— begin EXTRACTED RECORDS —

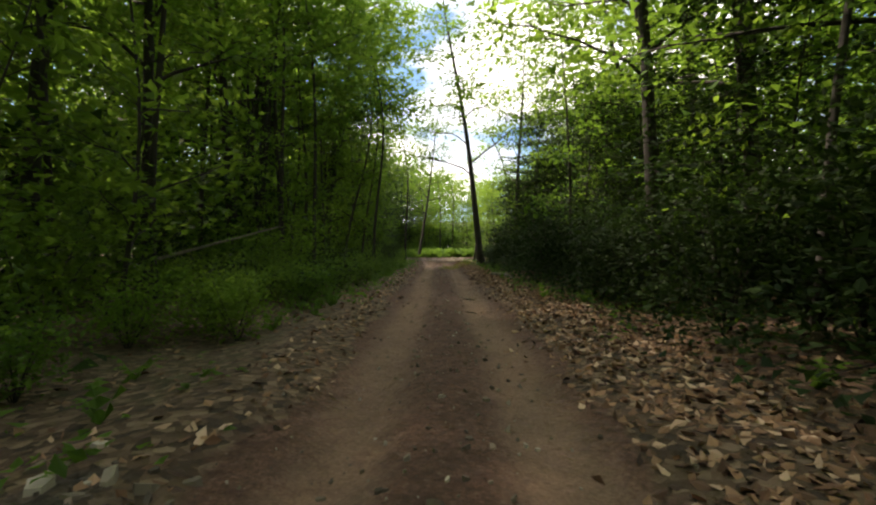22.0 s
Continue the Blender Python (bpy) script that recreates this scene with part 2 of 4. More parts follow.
def plain_material(name, a, c, rough, scale=12.0, metal=0.0, coat=0.0):
    m, n, l, b = material(name)
    co = n.new("ShaderNodeTexCoord")
    l.new(ramp(n, l, noise_node(n, l, scale, 5, co.outputs["Object"]), [(0.3, a), (0.7, c)]), b.inputs["Base Color"])
    b.inputs["Roughness"].default_value, b.inputs["Metallic"].default_value = rough, metal
    b.inputs["Coat Weight"].default_value = coat
    return m


POST = bark_material("weathered_post", (0.085, 0.072, 0.058), (0.23, 0.20, 0.17))
ORANGE = plain_material("orange_plastic", (0.74, 0.075, 0.005), (0.80, 0.09, 0.007), 0.34, 6.0, 0.0, 0.2)
BLACK = plain_material("black_plastic", (0.012, 0.013, 0.016), (0.03, 0.032, 0.036), 0.55, 20.0)
RUBBER = plain_material("tyre_rubber", (0.014, 0.013, 0.012), (0.05, 0.04, 0.033), 0.9, 10.0)
STEEL = plain_material("grey_steel", (0.22, 0.22, 0.23), (0.4, 0.4, 0.4), 0.4, 20.0, 1.0)
SIGN = plain_material("white_sign", (0.65, 0.65, 0.65), (0.8, 0.8, 0.8), 0.5, 5.0)


# ---- mesh tools ----
def mesh_np(name, verts, tris, mat, smooth=False):
    verts, tris = np.asarray(verts, np.float32), np.asarray(tris, np.int32)
    me = bpy.data.meshes.new(name)
    k = tris.shape[1]
    me.vertices.add(len(verts))
    me.vertices.foreach_set("co", verts.ravel())
    me.loops.add(tris.size)
    me.loops.foreach_set("vertex_index", tris.ravel())
    me.polygons.add(len(tris))
    me.polygons.foreach_set("loop_start", np.arange(0, tris.size, k, dtype=np.int32))
    me.polygons.foreach_set("use_smooth", np.full(len(tris), smooth))
    me.update(calc_edges=True)
    me.materials.append(mat)
    return me


def child(name, me, parent, label=""):
    ob = new(name, me)
    ob.parent = parent
    return tagged(ob, label) if label else ob


def part(name, bm, mat, parent, label="", smooth=False):
    me = bpy.data.meshes.new(name)
    bm.to_mesh(me)
    bm.free()
    me.materials.append(mat)
    if smooth:
        me.polygons.foreach_set("use_smooth", np.full(len(me.polygons), True))
    return child(name, me, parent, label)


class Tubes:
    """Collects tapered round limbs in one mesh."""

    def __init__(self):
        self.v, self.f, self.n = [], [], 0

    def add(self, pts, radii, sides=6):
        pts = np.asarray(pts, float)
        m = len(pts)
        tan = np.gradient(pts, axis=0)
        tan /= np.linalg.norm(tan, axis=1)[:, None] + 1e-9
        ref = np.where(np.abs(tan[:, 2:3]) > 0.9, [[1.0, 0, 0]], [[0, 0, 1.0]])
        u = np.cross(tan, ref)
        u /= np.linalg.norm(u, axis=1)[:, None]
        w = np.cross(tan, u)
        a = np.arange(sides) * 2 * math.pi / sides
        ring = pts[:, None] + np.asarray(radii)[:, None, None] * (np.cos(a)[None, :, None] * u[:, None] + np.sin(a)[None, :, None] * w[:, None])
        self.v.append(ring.reshape(-1, 3))
        i, j = np.meshgrid(np.arange(m - 1), np.arange(sides), indexing="ij")
        p, q = i * sides + j, i * sides + (j + 1) % sides
        self.f.append(np.stack([p, p + sides, q + sides, q], -1).reshape(-1, 4) + self.n)
        self.n += m * sides

    def mesh(self, name, mat):
        return mesh_np(name, np.concatenate(self.v), np.concatenate(self.f), mat, True)


def leaf_arrays(c, size, rng, flat=0.6, width=0.3, tri=False):
    """Bent two-sided leaves at the places c."""
    k = len(c)
    nrm = rng.normal(0, flat, (k, 3)) + [0, 0, 1]
    nrm /= np.linalg.norm(nrm, axis=1)[:, None]
    a = np.cross(nrm, rng.normal(0, 1, (k, 3)))
    a /= np.linalg.norm(a, axis=1)[:, None] + 1e-9
    bb = np.cross(nrm, a)
    s = np.asarray(size).reshape(-1, 1)
    if tri:
        v = np.stack([c - a * s * 0.45 - bb * s * 0.36, c + a * s * 0.6, c - a * s * 0.3 + bb * s * 0.4], 1).reshape(-1, 3)
        return v, np.arange(3 * k).reshape(-1, 3)
    v = np.stack([c - a * s * 0.5, c - bb * s * width - nrm * s * 0.1, c + a * s * 0.5, c + bb * s * width - nrm * s * 0.1], 1).reshape(-1, 3)
    i = np.arange(k)[:, None] * 4
    f = np.concatenate([i + [0, 1, 2], i + [0, 2, 3]], 1).reshape(-1, 3)
    return v, f


def smooth_step(x, a, c):
    t = np.clip((x - a) / (c - a), 0, 1)
    return t * t * (3 - 2 * t)


# ---- plan ----
def dense(pts, step=0.5):
    pts = np.asarray(pts, float)
    d = np.concatenate([[0], np.cumsum(np.hypot(*np.diff(pts, axis=0).T))])
    s = np.arange(0, d[-1], step)
    return np.stack([np.interp(s, d, pts[:, 0]), np.interp(s, d, pts[:, 1])], 1)


TRACK = dense([(0.4, -60), (0.2, -20)] + [(r[1], r[2]) for r in PATH])
END_X, END_Y, END_W = PATH[-1][1], PATH[-1][2], radians(PATH[-1][4])


def loc(u, v):
    """A place u to the right and v ahead of the walk's end."""
    return END_X + u * math.cos(END_W) - v * math.sin(END_W), END_Y + u * math.sin(END_W) + v * math.cos(END_W)


def local(x, y):
    dx, dy = x - END_X, y - END_Y
    return dx * math.cos(END_W) + dy * math.sin(END_W), dy * math.cos(END_W) - dx * math.sin(END_W)


SIDE_L = dense([loc(*p) for p in ((-1.3, 1.0), (-2.0, 3.5), (-4.6, 7.5), (-8.0, 11.8), (-14, 19), (-23, 26.5), (-36, 31), (-60, 33))])
SIDE_R = dense([loc(*p) for p in ((2.6, 9.8), (4.9, 12.6), (5.9, 16.5), (7.6, 24), (8.6, 34), (5, 46), (-6, 60))])
TURN = dense([loc(*p) for p in ((0.1, -6), (-0.35, -1.5), (-1.4, 2.0), (-3.6, 6.0), (-7.0, 11.0))])
FRONT = dense([loc(*p) for p in ((-7.2, 12.0), (-3.2, 9.2), (-0.4, 8.4), (2.4, 9.2), (4.9, 12.4))])


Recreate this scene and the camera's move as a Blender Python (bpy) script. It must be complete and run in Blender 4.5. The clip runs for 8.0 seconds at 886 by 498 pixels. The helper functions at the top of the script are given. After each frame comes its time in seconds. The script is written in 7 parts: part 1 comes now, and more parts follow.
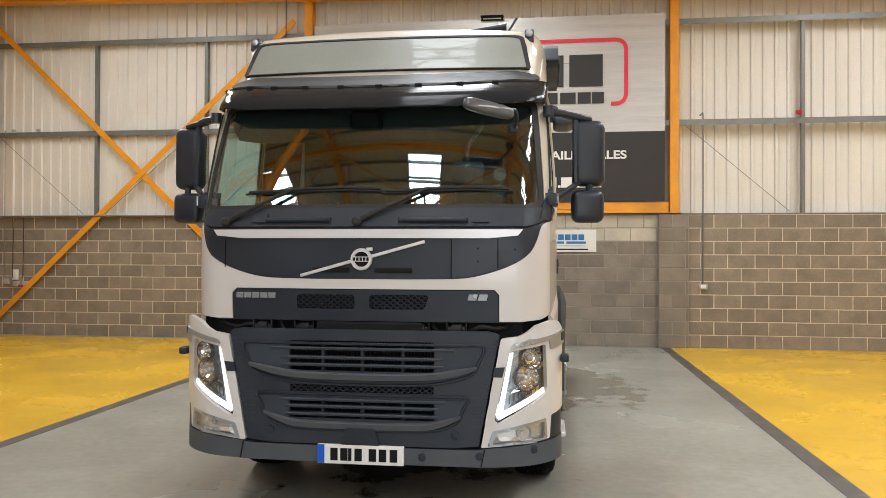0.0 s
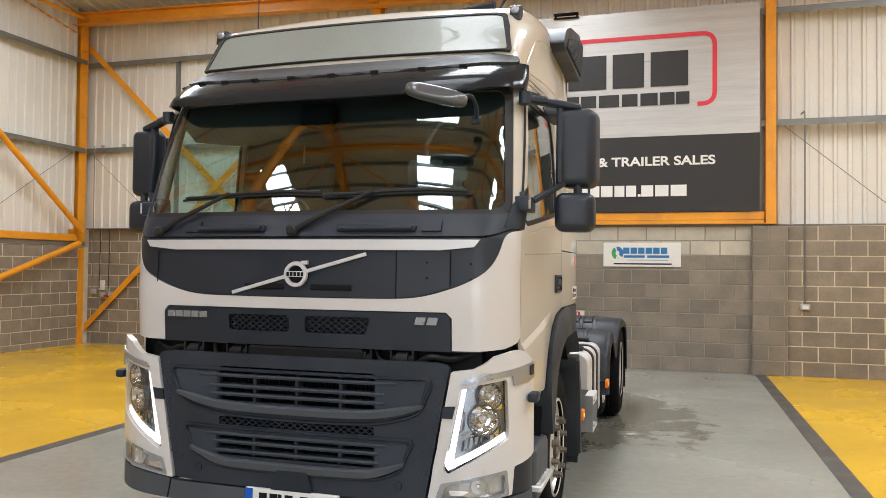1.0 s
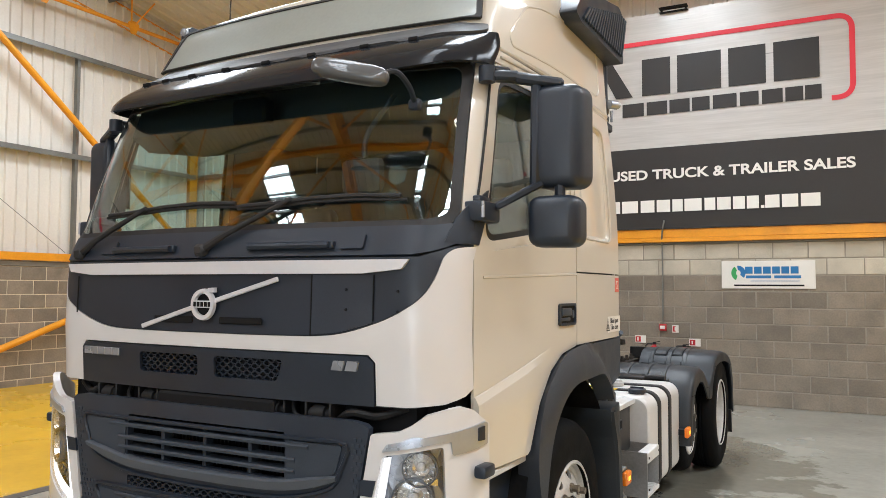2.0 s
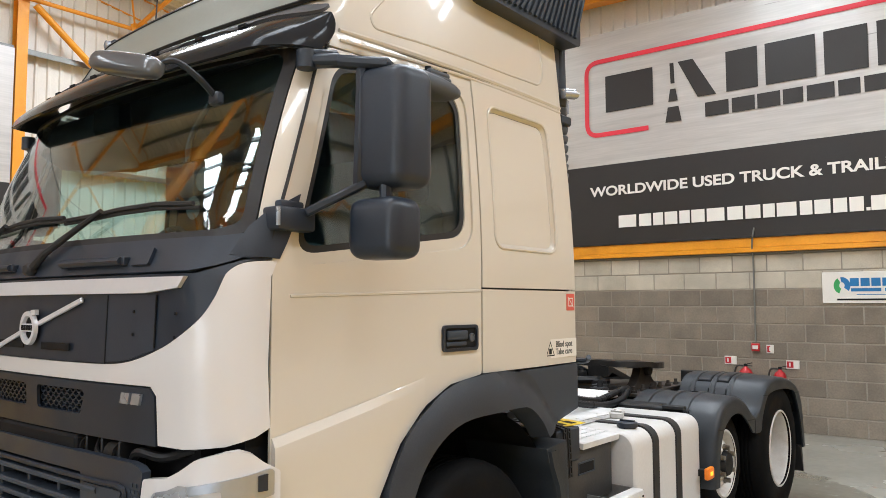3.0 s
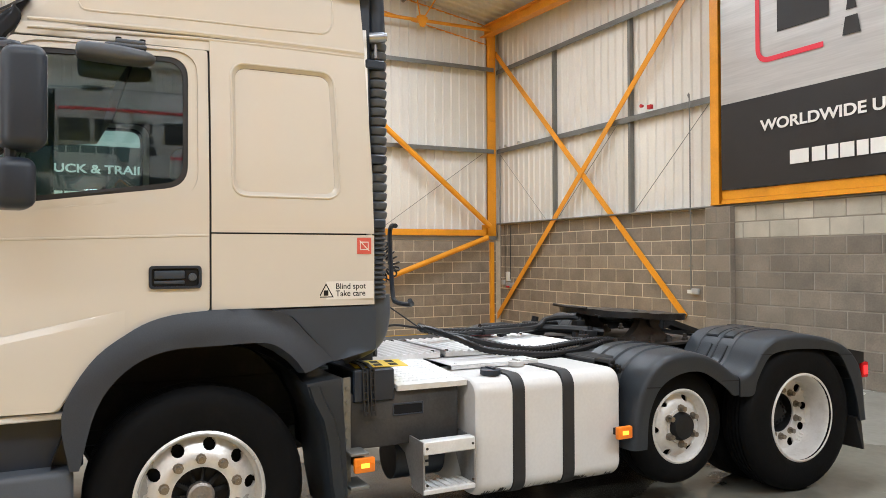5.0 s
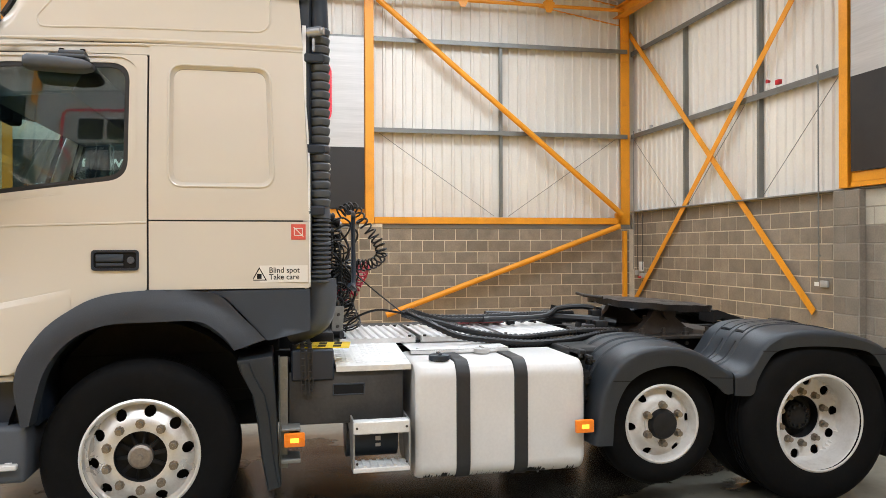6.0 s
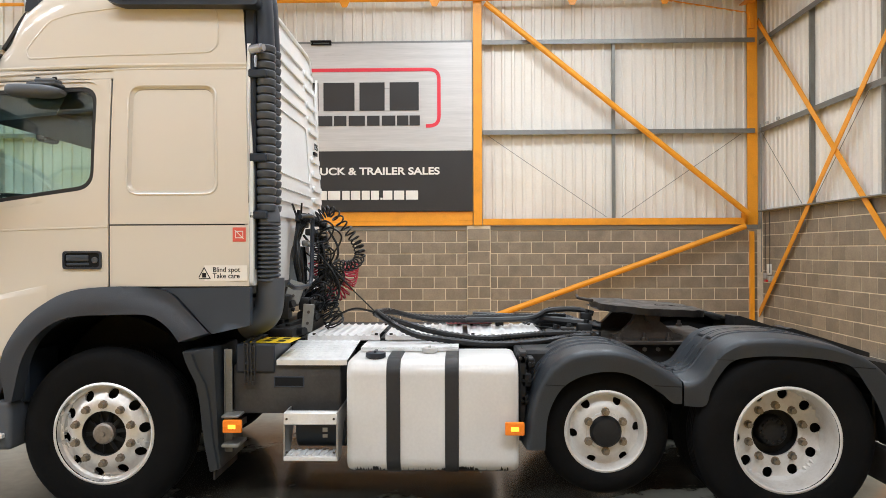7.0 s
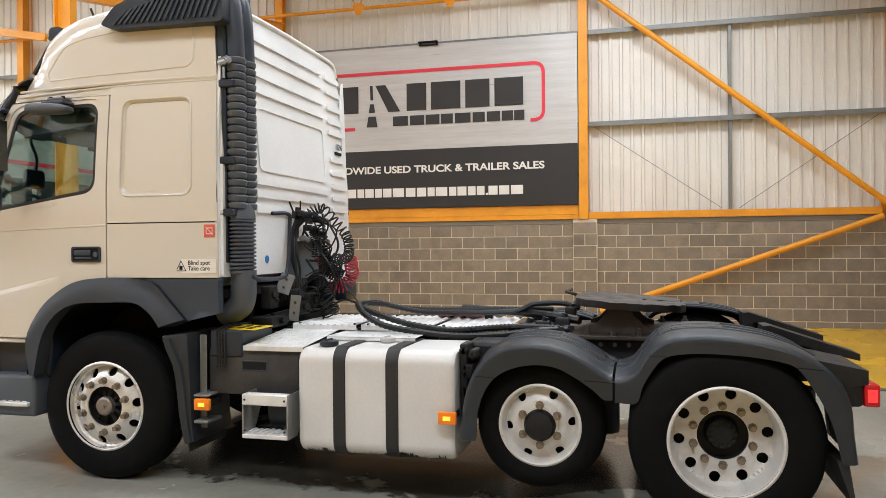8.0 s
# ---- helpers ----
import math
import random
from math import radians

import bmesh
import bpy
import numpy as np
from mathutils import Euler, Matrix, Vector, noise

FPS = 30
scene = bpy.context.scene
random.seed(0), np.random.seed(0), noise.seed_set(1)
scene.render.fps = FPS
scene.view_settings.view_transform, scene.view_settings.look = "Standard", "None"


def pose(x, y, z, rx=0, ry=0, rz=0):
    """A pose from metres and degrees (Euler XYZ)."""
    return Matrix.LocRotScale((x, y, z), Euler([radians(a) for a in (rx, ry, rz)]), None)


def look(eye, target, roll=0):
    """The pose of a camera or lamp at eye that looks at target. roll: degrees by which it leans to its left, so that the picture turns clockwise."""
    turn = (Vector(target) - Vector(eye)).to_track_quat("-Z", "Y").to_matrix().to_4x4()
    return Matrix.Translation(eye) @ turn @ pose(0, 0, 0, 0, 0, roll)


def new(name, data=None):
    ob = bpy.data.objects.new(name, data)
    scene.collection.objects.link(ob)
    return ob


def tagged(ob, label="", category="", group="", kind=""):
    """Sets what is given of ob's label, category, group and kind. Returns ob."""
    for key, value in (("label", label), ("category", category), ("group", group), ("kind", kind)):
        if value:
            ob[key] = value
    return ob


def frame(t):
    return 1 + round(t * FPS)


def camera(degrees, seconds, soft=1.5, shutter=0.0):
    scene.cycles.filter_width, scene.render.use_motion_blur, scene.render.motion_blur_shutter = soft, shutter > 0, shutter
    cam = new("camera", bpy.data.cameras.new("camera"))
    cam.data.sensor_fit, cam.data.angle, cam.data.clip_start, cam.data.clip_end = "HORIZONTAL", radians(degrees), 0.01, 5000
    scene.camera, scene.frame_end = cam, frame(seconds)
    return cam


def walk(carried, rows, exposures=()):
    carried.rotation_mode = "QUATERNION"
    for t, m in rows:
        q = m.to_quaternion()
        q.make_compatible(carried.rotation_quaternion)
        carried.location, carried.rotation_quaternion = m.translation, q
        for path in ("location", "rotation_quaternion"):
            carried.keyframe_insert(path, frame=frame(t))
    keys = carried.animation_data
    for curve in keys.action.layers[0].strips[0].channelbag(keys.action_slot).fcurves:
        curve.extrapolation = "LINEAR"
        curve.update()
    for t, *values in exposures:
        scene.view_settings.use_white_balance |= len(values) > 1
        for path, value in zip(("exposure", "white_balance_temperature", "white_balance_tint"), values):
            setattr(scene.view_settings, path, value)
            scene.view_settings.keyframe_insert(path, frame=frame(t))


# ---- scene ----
cam = camera(60.28, 8.0, soft=0.65, shutter=0.0)
PATH = [
    (0, (-0.079, 0.516, 1.591), (-0.346, 2.498, 1.607), 0.2),
    (0.5, (0.365, 0.886, 1.593), (-0.049, 2.842, 1.623), 0.5),
    (1, (0.675, 1.412, 1.606), (0.098, 3.327, 1.655), 0.6),
    (2.5, (1.513, 3.127, 1.648), (0.408, 4.789, 1.776), 0.1),
    (3, (1.917, 3.615, 1.653), (0.665, 5.168, 1.797), -0.1),
    (3.5, (2.399, 4.08, 1.655), (1.007, 5.509, 1.794), -0.3),
    (4, (2.819, 4.591, 1.609), (1.294, 5.881, 1.715), -0.3),
    (4.5, (3.301, 5.084, 1.612), (1.636, 6.192, 1.669), -0.3),
    (6, (4.178, 6.928, 1.571), (2.222, 7.345, 1.569), -0.2),
    (6.5, (4.366, 7.625, 1.588), (2.374, 7.803, 1.59), -0.2),
    (7, (4.417, 8.324, 1.564), (2.417, 8.274, 1.568), -0.2),
    (7.5, (4.478, 9.038, 1.568), (2.497, 8.763, 1.569), -0.3),
    (8, (4.366, 9.709, 1.549), (2.43, 9.207, 1.542), -0.5),
]
walk(cam, [(t, look(eye, target, roll)) for t, eye, target, roll in PATH], [(0.0, -0.36, 6100, 10), (1.0, -0.31, 5980, 10), (2.5, -0.22, 5860, 10), (3.5, -0.28, 5840, 10), (4.0, -0.31, 5810, 10), (4.5, -0.16, 5770, 10), (6.5, -0.18, 5780, 10), (7.5, -0.24, 5820, 10), (8.0, -0.30, 5850, 10)])
# ---- daylight through the rooflights ----
world = bpy.data.worlds.new("world")
scene.world = world
world.use_nodes = True
wn = world.node_tree
sky = wn.nodes.new("ShaderNodeTexSky")
sky.sky_type, sky.sun_disc = "NISHITA", False
sky.sun_elevation, sky.sun_rotation = radians(48), radians(200)
wn.links.new(sky.outputs[0], wn.nodes["Background"].inputs[0])
wn.nodes["Background"].inputs[1].default_value = 0.12


# plan of the hall, in metres
X_LEFT, X_RIGHT, Y_BACK, Y_FRONT = -10.77, 8.45, 14.15, -14.0
Y_BAY = Y_BACK + 0.10
COLS_X = (-10.98, -4.42, 2.12, 8.62)
Y_RIDGE, Z_EAVES, Z_RIDGE = 0.0, 6.75, 9.1
ROOF_LAMP = 352.0
DOOR_LAMP = 360.0


def roof_z(y):
    return Z_RIDGE - (Z_RIDGE - Z_EAVES) * abs(y - Y_RIDGE) / 14.2


ROOFLIGHTS = [(x, y) for x in (-7.4, -1.15, 5.4) for y in (9.9, 3.4, -3.4, -9.3) if (x, y) != (-7.4, 3.4)]
ROOFLIGHT_HALF, ROOFLIGHT_SIDE = 2.6, 0.6
for x, y in ROOFLIGHTS:
    lamp = bpy.data.lights.new("rooflight_lamp", "AREA")
    lamp.shape, lamp.size, lamp.size_y = "RECTANGLE", 2 * ROOFLIGHT_SIDE, 2 * ROOFLIGHT_HALF
    lamp.energy, lamp.color = ROOF_LAMP * ((1.75 if y > 6 else 1.45) if x > 3 else 0.95 if y < 6 else 1.4 if x < -5 else 1.5), (0.96, 0.98, 0.97)
    tilt = math.degrees(math.atan2(Z_RIDGE - Z_EAVES, 14.2)) * (-1 if y > 0 else 1)
    new("rooflight_lamp", lamp).matrix_world = pose(x, y, roof_z(y) - 0.03, tilt)
lamp = bpy.data.lights.new("doorway_lamp", "AREA")
lamp.shape, lamp.size, lamp.size_y, lamp.energy = "RECTANGLE", 5.0, 5.0, DOOR_LAMP
lamp.color = (0.95, 0.98, 1.0)
new("doorway_lamp", lamp).matrix_world = pose(3.0, Y_FRONT + 0.1, 2.6, 90, 0, 0)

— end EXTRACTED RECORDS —

TASK DESCRIPTION: Transcribe the lines beginning at the one that contains "from math import radians" and ending at the one that contains "scene.render.fps = FPS", with nothing added or left out.

WRITTEN REPLY:
from math import radians

import bmesh
import bpy
import numpy as np
from mathutils import Euler, Matrix, Vector, noise

FPS = 30
scene = bpy.context.scene
random.seed(0), np.random.seed(0), noise.seed_set(1)
scene.render.fps = FPS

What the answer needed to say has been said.